Best aspects of living in Toronto are the people are very friendly and we feel that it is a very safe city to bring our young family up. Toronto also has an amazing mix of different cultures from around the world that all respect and abide by the country they are living in.
I love that there is so much in the GTA that you can do, whether it’s sports orientated with all our various teams to support. There are excellent museums and parks to wander through as well as the small beaches you can sit and relax at.
I really like how there are different little pockets of the city that have their own individual character — whether it’s due to the cultural background of that area or the historic architecture.
Worst aspects has to be the cold in the winter months! I am not too bothered about the snow as I like the changes with the seasons … and I love getting out in the snow with the kids … but when that wind chill hits -30 or -40 then that’s a problem.
Also the distance to England is obviously not a short trip, so its hard at times to only see our parents/grandparents once a year.
Do you make an effort to connect with other Brits in the city, or just meet them when chance allows it? Any recommended pubs/eateries/other places for homesick Brits to meet each other and network?
I am always running into Brits all over the city. A lot of them are big football fans and watch the Premier League on TV which I cover at the weekends with Sportsnet TV.
If I am going out for a drink and listening to live music, then I like to go to The Orbit Room on College Street. It has a great atmosphere with some quality live bands. The only problem is the owner/manager “Tim” is a massive Spurs fan!
There are a lot of good eateries around the city, but I have yet to find a good pie and mash cafe.
I miss my curry a lot and have just recently found an excellent small family-run restaurant in The Junction called Curry Twist.
There are a couple of nice fish and chip shops around the city with my favourite being Chippy’s on Queen Street West.
Another thing I really miss is the traditional Sunday roast carvery which you would find at your local pub.
Your pick for the Euros?
I have a sneaky feeling that England are going to surprise a few people! As long as they can stay injury free and keep faith with the younger core of players that we have.
Other than that, I feel France will have a decent tournament at home in front of their own fans.
Open question/comment: feel free to write anything here/advice/tips on a Brit living in, or moving to, Toronto.
Do your homework on the different areas in the city that suit your living needs. If you have a young family then there are some great pockets to live and bring up a young family.
If you are young and want to live in a vibrant up-and-coming area, then there are so many popping up now instead of going for the standard expensive downtown condo.
Good luck with the rest of the season and thank you Danny for sharing those TFC memories and passing on the good eating tips!
So much so, in fact, that he’s handing back his season tickets. And if you know David Miller’s fandom of TFC, you know that is a VERY STRONG PROTEST.
TFC Management Changes
I am writing because I believe that the recent management changes at TFC, and your president’s comments on football/artificial turf, have seriously jeopardized the future of this club. From the moment Coach Cummins was allowed to leave, the team has jumped each year from one playing vision to its opposite, thereby preventing on field progress. At the same time, the experience of the supporters has declined – together with their passion. This is amply demonstrated by the fact that it is now necessary to have someone sing the national anthem, when previously supporters sang O Canada themselves, unaided.

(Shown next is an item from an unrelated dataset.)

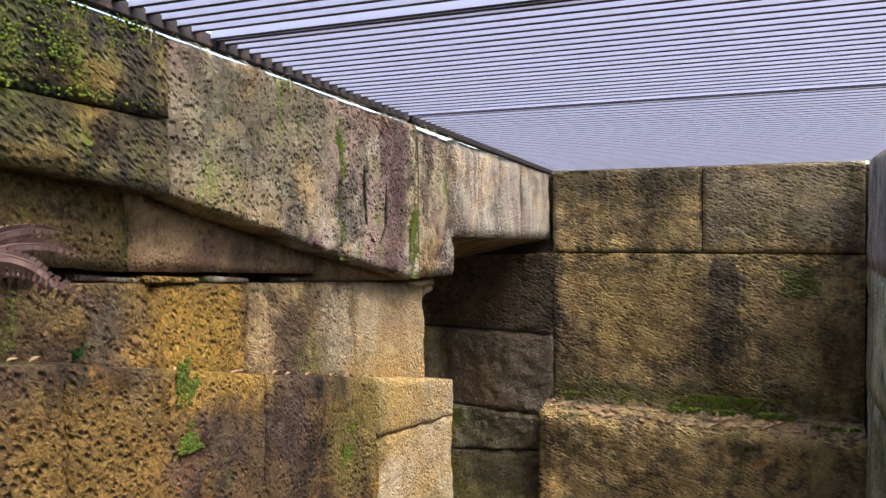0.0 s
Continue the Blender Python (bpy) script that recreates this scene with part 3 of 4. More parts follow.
# the two jamb stones are worn away in a deep notch at their common corner
for ob, tall, cut in ((jamb_stone, 0.16, 0.13), (foot_stone, 0.14, 0.1)):
    for v in ob.data.vertices:
        near = smooth01(1 - (v.co.x - RIGHT - 0.02) / 0.24) * smooth01(1 - abs(v.co.z - 0.9) / tall)
        near *= smooth01(1 - (v.co.y - NORTH_Y) / 0.28)
        v.co.x += cut * near
        v.co.y += 0.05 * near
    ob.data.update()
block(wall_north, fn, RIGHT, -1.5, -0.05, (0.485, 0.6), JAMBFOOT, depth=0.29, gap=0.003, rough=0.014, res=0.02, chip=0.006)
fledge = Face(0, 4.96, (1, 0), (0, -1))
stone_ledge = tagged(new("stone_ledge"), "low mossy sandstone ledge strewn with dead leaves", "ledge", kind="structure")
ledge_stone = block(stone_ledge, fledge, -1.55, EAST, 0.3, (0.905, 0.9), NORTH, depth=0.26, edge=0.025, rough=0.014, res=0.025, chip=0.006)
block(stone_ledge, fledge, -1.55, EAST, -0.05, 0.3, NORTH, depth=0.26)
# the top of the ledge rises towards the wall
for v in ledge_stone.data.vertices:
    if v.co.z > 0.6:
        v.co.z += 0.26 * max(0.0, v.co.y - 4.96)
ledge_stone.data.update()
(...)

“Since the failed hiring of Preki as its coach, the club has desperately needed stability. Hiring an experienced and high level President/GM, only to fire him a few months later, is exactly the opposite of what is needed. It was either wrong to hire Mr. Payne, to fire him, or both. Similarly, either pursuing a skilled young player like Urruti for two years was wrong, trading him three weeks after acquisition was wrong – or both.
“Here is my advice:
– Stabilize the management. Change simply has to stop – this is the last chance to get it right.
– Stabilize the team. Today, there are at least signs of passion and hard work on the pitch. Build on that with selective change. Don’t start over.
– Stabilize the experience. End the speculation about the Argonauts CFL team coming to BMO. Mr. Leiweke’s suggestion that they might, and the necessary implication that they would play on artificial turf, was the wrong thing to say, at this time in particular. You risk losing the most committed supporters of TFC if the venue is changed to accommodate Canadian football, particularly if turf returns.
“As you know, I have been an ardent supporter of TFC since you and MLSE first had the vision to bring Major League Soccer to Toronto. I have supported the team through thick and thin, defended management, was one of the first season ticket holders, and, in my former capacity, was instrumental in building the stadium and supporting its conversion to grass.
“I am so frustrated with the latest management missteps that I am returning the remainder of my season tickets to you: it is the only way I can emphasize how serious the situation is for those of us who support TFC. Please donate them to an appropriate cause.
“There once was magic at BMO Field. The latest reshuffle has made the possibility of that magic returning almost certainly disappear.
I am with you, David … and I’m not.
With you because — yes — as a TFC fan too since they formed, I am also very frustrated, disappointed and, quite frankly, bewildered by their lack of direction and constant re-shuffling of management and the players. There’s no coherency and that will not lead to success.
I’m also torn with your decision, David. As a lifelong (21 years, I’m still young, good-looking and in the prime of my life, honestly guvnor) fan of Tottenham Hotspur I’ve seen the ups and downs of sticking with the same club. I have to say that’s all part of it, right?
You cheer at the wins and groan at the losses. I don’t have season tickets to Spurs but, if they were in the same position as TFC currently are, would definitely not give them up. The minute a club sees the stands half-empty then all really is lost.
David — I think you’ll find TFC fans on the fence with your decision. But, we respect your stand and hope that, in some small way, the very public gesture will somehow turn things around at the club, so once again we’ll see you in the stands at BMO Field!